Published on the 20/02/2014 | Written by Newsdesk


The re-engineered enterprise software platform developed by Technology One borrows from consumer technology to halt the update treadmill…

Two years ago listed software vendor Technology One promised Ci2 as a replacement for its Ci enterprise platform. Co-founder and executive chairman Adrian Di Marco this week said the company had spent $80 million and a team of 200 who had worked on the new software.

Technology One demonstrated the system – now renamed as Ci Anywhere – at its user conference on the Gold Coast this week, and announced that it would be making apps available from its Enterprise Apps Store starting in March.

Ci Anywhere operates on premise or in the cloud. Cloud users of the system access the platform (which is hosted for the company by Amazon Web Services out of its Sydney data centres) through a browser interface on any device.

At present only about 10 percent of Technology One’s customers are cloud-based, but Di Marco expects this to grow to 20 percent this year and 40 percent in 2015.

More than 60 percent of the company’s user base has already moved across to the consolidation version of Ci which means that they won’t have to go through another software update for at least four, and possibly as long as ten years, according to Di Marco. Instead they can add functions or capability by downloading apps.

Ci Anywhere has a technically light footprint; Di Marco said that in tests it had managed to support up to 200 concurrent users on a single server, compared to the 10 users per server that was possible with the previous generation software.

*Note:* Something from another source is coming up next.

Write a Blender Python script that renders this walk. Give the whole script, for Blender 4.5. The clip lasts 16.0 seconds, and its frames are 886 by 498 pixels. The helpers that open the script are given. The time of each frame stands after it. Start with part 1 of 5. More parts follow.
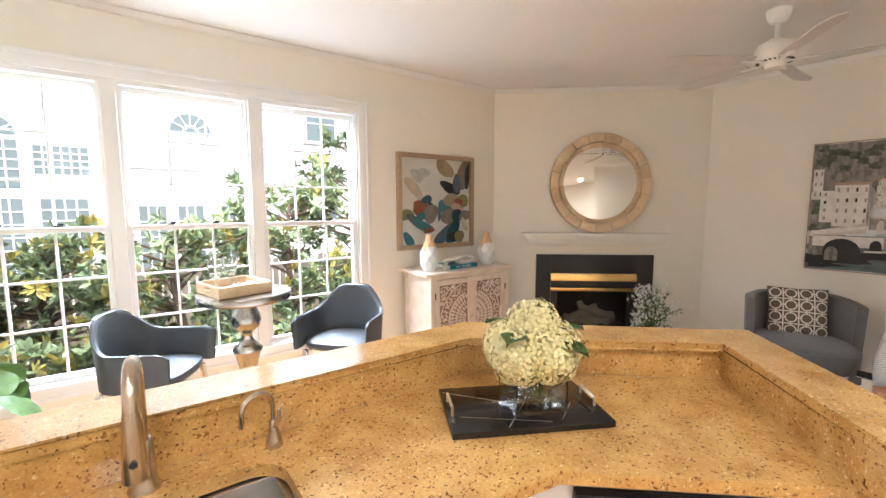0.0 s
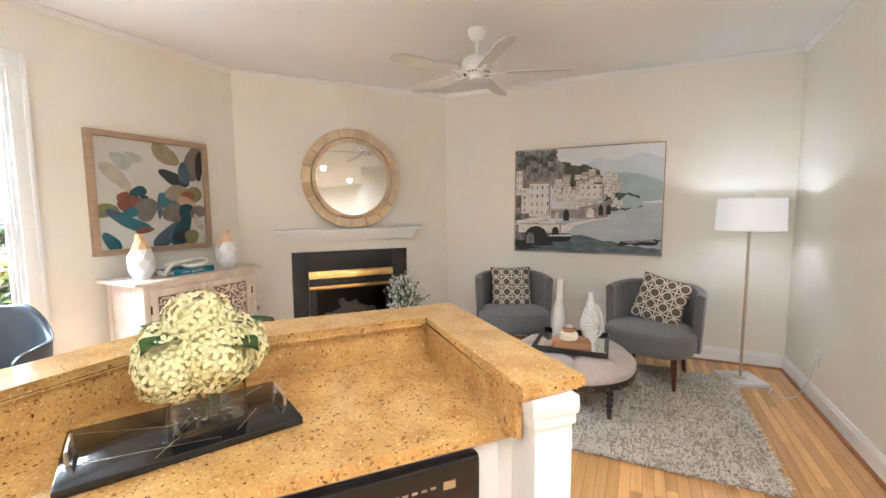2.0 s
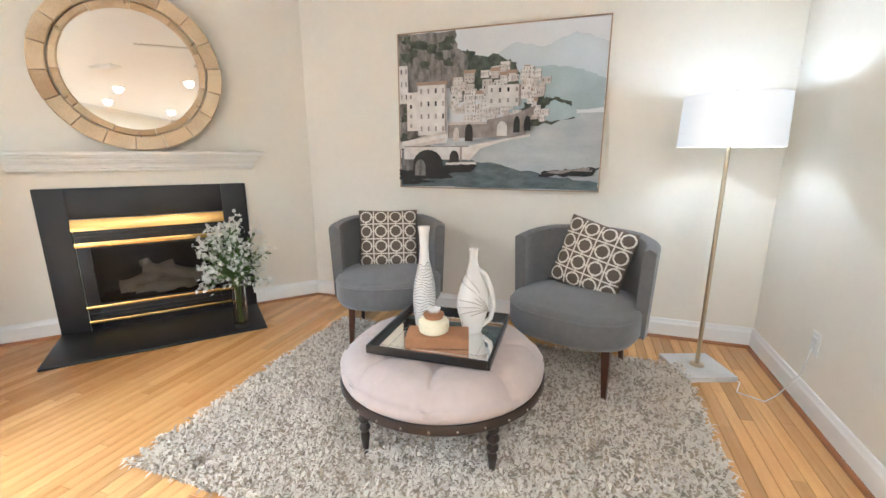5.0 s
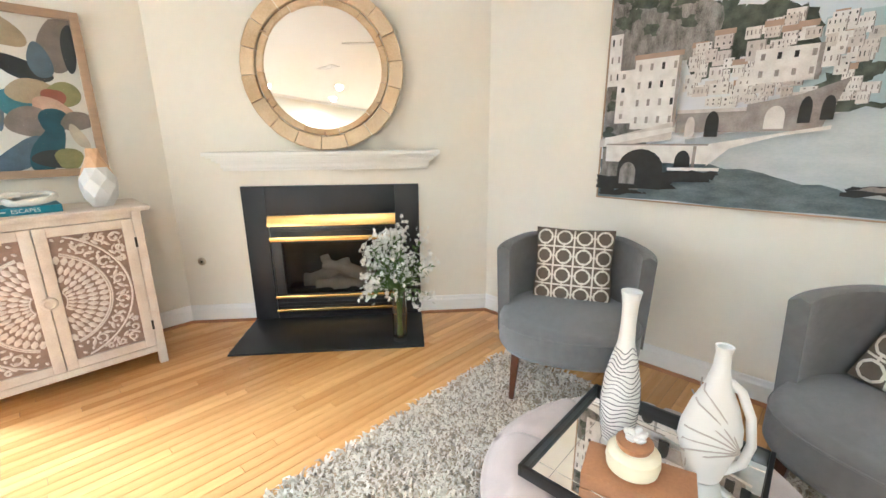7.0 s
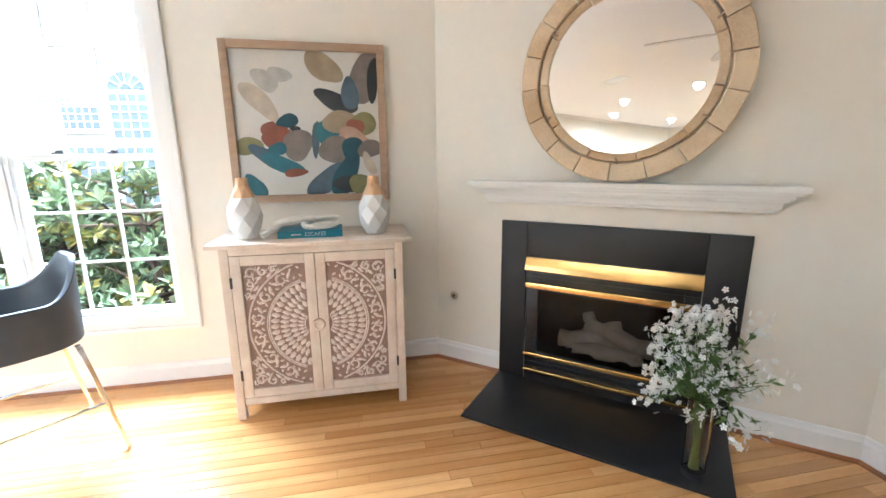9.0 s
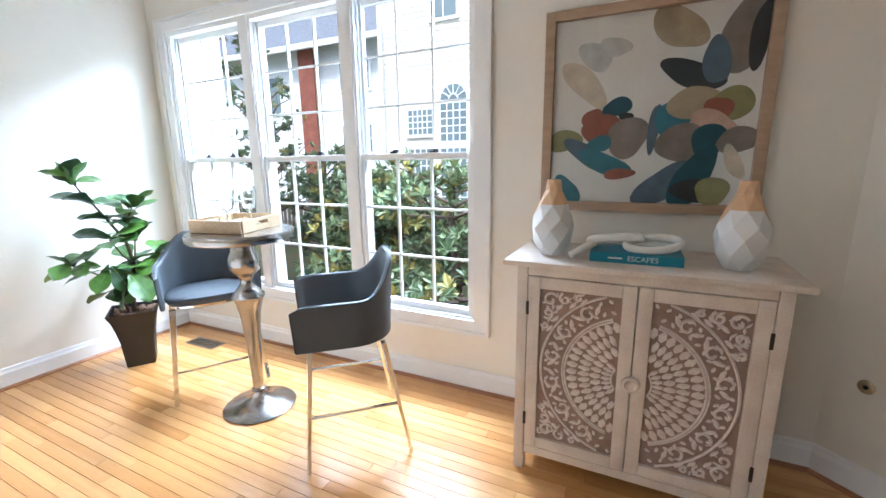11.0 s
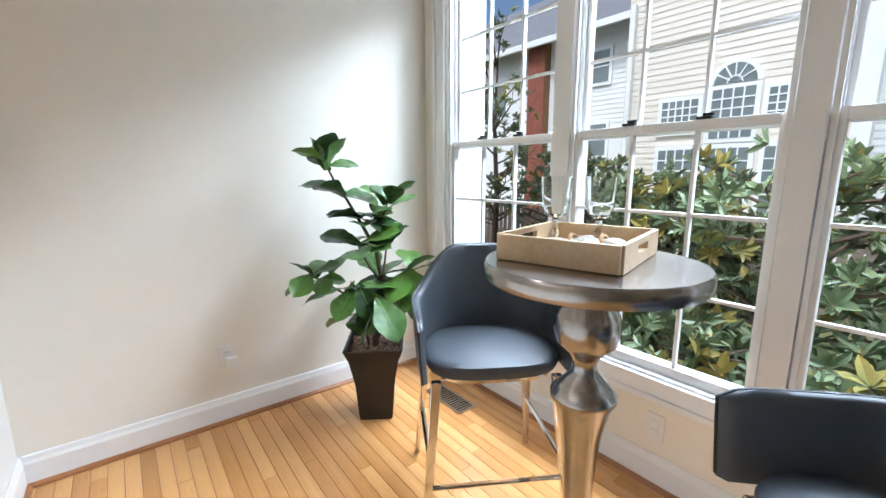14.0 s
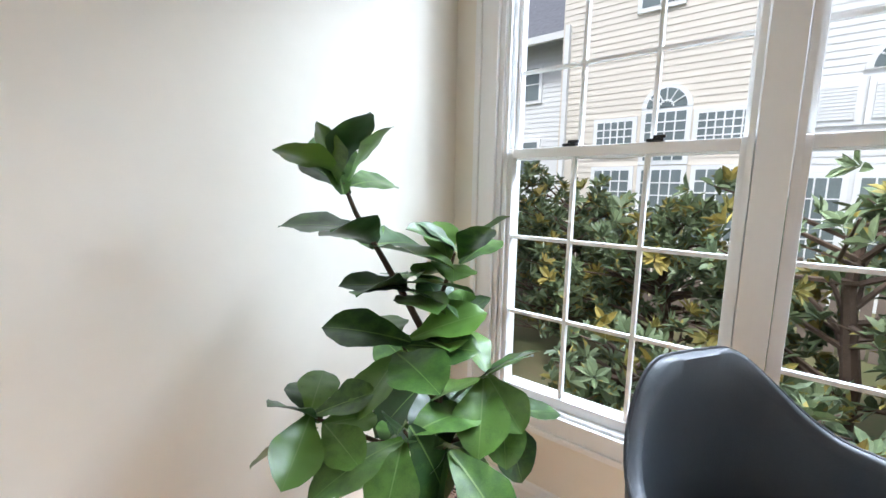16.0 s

The look and feel of the new system borrows heavily from consumer technology with active tiles and touch-friendly design.

Unlike many software-as-a-service vendors, Technology One is not planning to encourage a rich ecosystem of plug-ins. Instead Di Marco said that any third party plug-ins would likely be highly specialised as it was Technology One’s intent to be accountable for the total experience it provided to users. “The ecosystem will be small,” he acknowledged.

Asked about the financial pain that transitioning to a cloud-based, subscription model, might impose on Technology One, which has been used to a sales and service model, Di Marco said that although that wasn’t completely clear he believed that the scale Technology One could grow to with the cloud, and the increased margins it promised should smooth the transition.

“We have three people in the operations centre and they can run 1000 users,” he said.
 
The author attended the evolve conference as a guest of Technology One.